Fotos: Francisca Márquez
Tras el estallido social de octubre, Santiago, así como muchas otras ciudades a lo largo de Chile, se nos aparece y exhibe en obra. Con sus calles, monumentos y edificios rayados, saqueados, vandalizados, la ciudad de la revuelta desafía todo intento de orden urbano. Así como los monumentos y edificios ya no brillan imponentes, tampoco las veredas se dejan recorrer tranquilas, a paso firme. Por el contrario, las calles y los espacios públicos hay que caminarlos a paso lento, no vaya a ser que en la premura, tropecemos.
Los escombros de la revuelta nos obligan entonces a ser cuerpos sintientes, perceptuales, para dejar que la cinestesia opere. La ciudad ruina se vuelve caminable, obligatoriamente caminable, porque ni el Metro que ardió, ni los buses seriamente averiados, logran trasladar a los miles de pasajeros transformados, de un día a otro, en peatones. Sin embargo, en esa caminata cuidadosa por los escombros, los cuerpos se reconocen, hablan, se ayuda, se sonríen, en miradas cómplices y cansadas que descubren esa ciudad pizarrón que invita a ser leída.
Fotos: Francisca Márquez
Si no fuese por esa conversación y los muros transformados en pizarrón, caminar por un campo de ruinas podría ser caminar por un campo de desolación. Pero los escombros del antiprogreso nos increpan y nos compelen a leer la forma histórica material y fenomenológica, para observar la manera como imbuimos de contenido emocional los objetos, la arquitectura y los paisajes que creíamos dados para siempre, porque las cosas así eran.

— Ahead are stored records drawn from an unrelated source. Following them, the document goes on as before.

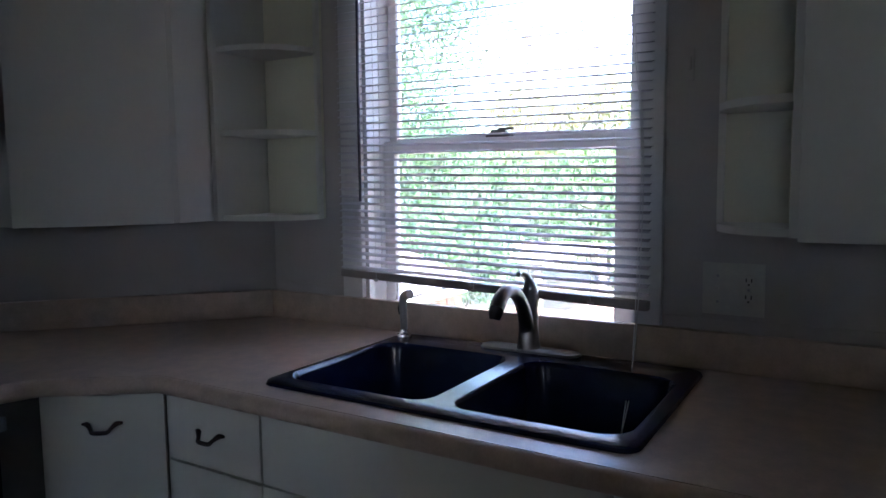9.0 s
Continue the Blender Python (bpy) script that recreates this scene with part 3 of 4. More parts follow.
lv = smooth_path([(0.379, -0.086, 1.06), (0.381, -0.084, 1.085), (0.381, -0.094, 1.108), (0.3815, -0.115, 1.128), (0.3825, -0.142, 1.136), (0.384, -0.162, 1.132)], 6)
part("lever", sweep(lv, spread([0.0255, 0.0205, 0.0115, 0.0068, 0.0058, 0.0062], len(lv)), 14), STEEL, fau)

spr = thing("side_sprayer", (-0.006, -0.09, 0.925), "chrome side sprayer in a sink hole", "sink sprayer")
part("collar", lathe([(0.022, 0.925), (0.021, 0.931), (0.014, 0.934), (0.013, 0.945)], (-0.004, -0.092, 0), 18), CHROME, spr)
pp = smooth_path([(-0.004, -0.092, 0.94), (-0.006, -0.092, 0.985), (-0.006, -0.093, 1.022), (0.004, -0.097, 1.042), (0.026, -0.105, 1.048)], 5)
part("handle", sweep(pp, spread([0.0095, 0.0105, 0.0115, 0.0125, 0.0135], len(pp)), 12), STEEL, spr)
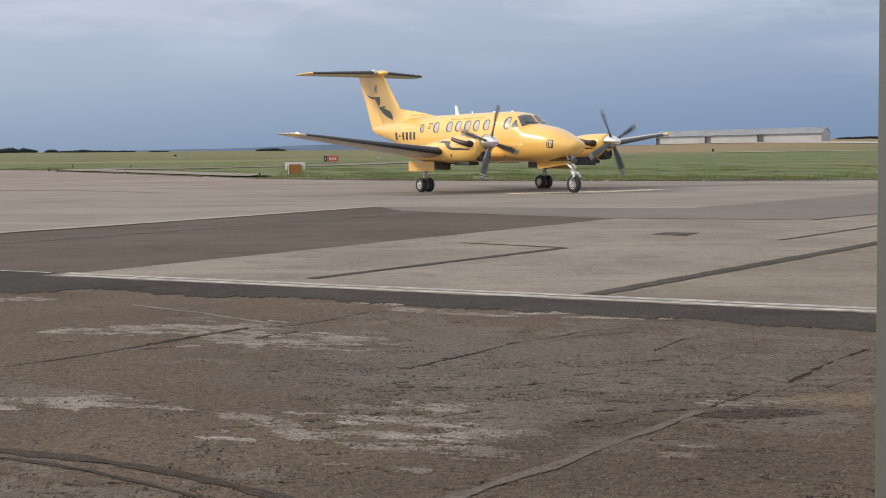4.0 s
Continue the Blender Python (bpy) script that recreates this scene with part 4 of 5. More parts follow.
def oval(cx, cz, rx, rz, s, lift, n=28, power=2.4, lean=0.0):
    """A rounded plate on the fuselage's side, following its curve, with a turned-in rim."""
    bm = bmesh.new()
    rings = []
    for f, l in ((1.0, -0.01), (1.0, lift), (0.66, lift), (0.33, lift), (0.02, lift)):
        ring = []
        for k in range(n):
            a = 2 * math.pi * k / n
            c, d = math.cos(a), math.sin(a)
            x = cx + f * rx * math.copysign(abs(c) ** (2 / power), c)
            z = cz + f * rz * math.copysign(abs(d) ** (2 / power), d)
            ring.append(side(x + lean * (z - cz), z, s, l))
        rings.append(ring)
    return loft(rings, True, True, bm)


def plate(points, s, lift, step=0.1):
    """A polygon of x and z laid on the fuselage's side."""
    bm = bmesh.new()
    f = bm.faces.new([bm.verts.new((x, 0, z)) for x, z in points])
    bmesh.ops.triangulate(bm, faces=[f])
    bmesh.ops.subdivide_edges(bm, edges=bm.edges[:], cuts=2, use_grid_fill=True)
    for v in bm.verts:
        v.co = side(v.co.x, v.co.z, s, lift)
    ext = bmesh.ops.extrude_face_region(bm, geom=bm.faces[:])
    bmesh.ops.translate(bm, verts=[v for v in ext["geom"] if isinstance(v, bmesh.types.BMVert)], vec=(0, -s * 0.01, 0))
    return bm


def cabin_window(x, z, rx, rz, s):
    w = part("window", oval(x, z, rx + 0.035, rz + 0.035, s, 0.006), YELLOW, fuselage, "yellow oval window frame")
    w["label"] = "oval cabin window with a pale blind"
    part("window_seal", oval(x, z, rx + 0.012, rz + 0.012, s, 0.010), NAVY, fuselage, "dark window seal")
    part("window_pane", oval(x + 0.038, z - 0.004, rx - 0.042, rz - 0.016, s, 0.014), PANE, fuselage, "pale blind behind the pane")


for s in (-1, 1):
    for x in (-1.96, -1.18, -0.67, -0.15, 0.34, 0.89):
        cabin_window(x, 2.20 + 0.012 * (x + 1), 0.16, 0.175, s)
    cabin_window(-2.86, 2.17, 0.105, 0.145, s)
    cabin_window(1.95, 2.265, 0.145, 0.195, s)
    part("cockpit_window", plate([(2.20, 2.12), (2.47, 2.12), (2.49, 2.15), (2.33, 2.35), (2.28, 2.36), (2.20, 2.2)], s, 0.012), SIDE_GLASS, fuselage, "dark triangular cockpit side window")


def screen(corners, n=10):
    """A curved pane over the nose between four corners of x and turn."""
    (xa, ta), (xb, tb), (xc, tc), (xd, td) = corners
    bm = bmesh.new()
    rows = []
    for i in range(n + 1):
        u = i / n
        row = []
        for j in range(n + 1):
            v = j / n
            x = (xa * (1 - u) + xb * u) * (1 - v) + (xd * (1 - u) + xc * u) * v
            t = (ta * (1 - u) + tb * u) * (1 - v) + (td * (1 - u) + tc * u) * v
            row.append(skin(x, t, 0.012))
        rows.append(row)
    return loft(rows, False, False, bm)


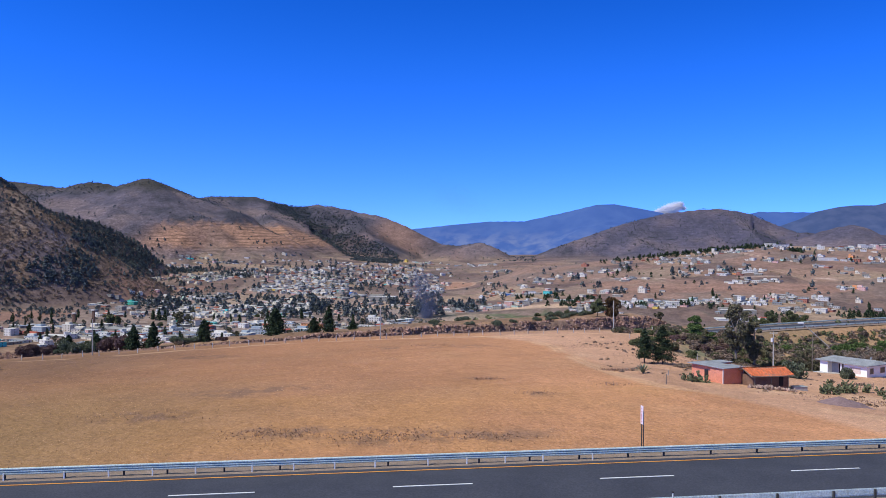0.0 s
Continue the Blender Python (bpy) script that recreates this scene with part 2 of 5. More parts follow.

Sin embargo, la vida continúa, y nos vamos acostumbrando a aprovechar las ruinas inútiles; y en este aprovechamiento los procesos de significación y de afecto siempre encontrarán un lugar para desplegarse. Enfrentados a la ciudad en ruinas, un nuevo sentido se impone.
Fotos: Francisca Márquez
La pregunta que parece relevante para este momento de la historia de Chile, es la pregunta por aquellas densidades y constelaciones significantes que permite el paso del escombro-ruina a la sociedad que queremos. Ese desplazamiento de gran densidad significante es lo que permitirá la construcción crítica de la memoria que resista a la ciudad neoliberal.
Caminar y poblar de cuerpos la ciudad –cuerpos pintados, cuerpos heridos, cuerpos muertos, cuerpos violados, cuerpos dolientes, cuerpos alegres, cuerpos caminantes, cuerpos gritos, cuerpos mutilados, cuerpos abyectos– es lo que permitirá hacer de esa materialidad de la ruina siempre plástica y heterotópica, un atributo para la creación de otros espacios.
Fotos: Francisca Márquez
Lo cierto finalmente es que, sean cuales sean las ruinas del estallido social, ellas siempre —como materialidades residuales que son—, desordenarán y desconcertarán a nuestras ciudades, obligándolas a releer y rescribir sus formas significadas. Allí reside posiblemente, la secreta fascinación de las ruinas en nuestras ciudades neoliberales.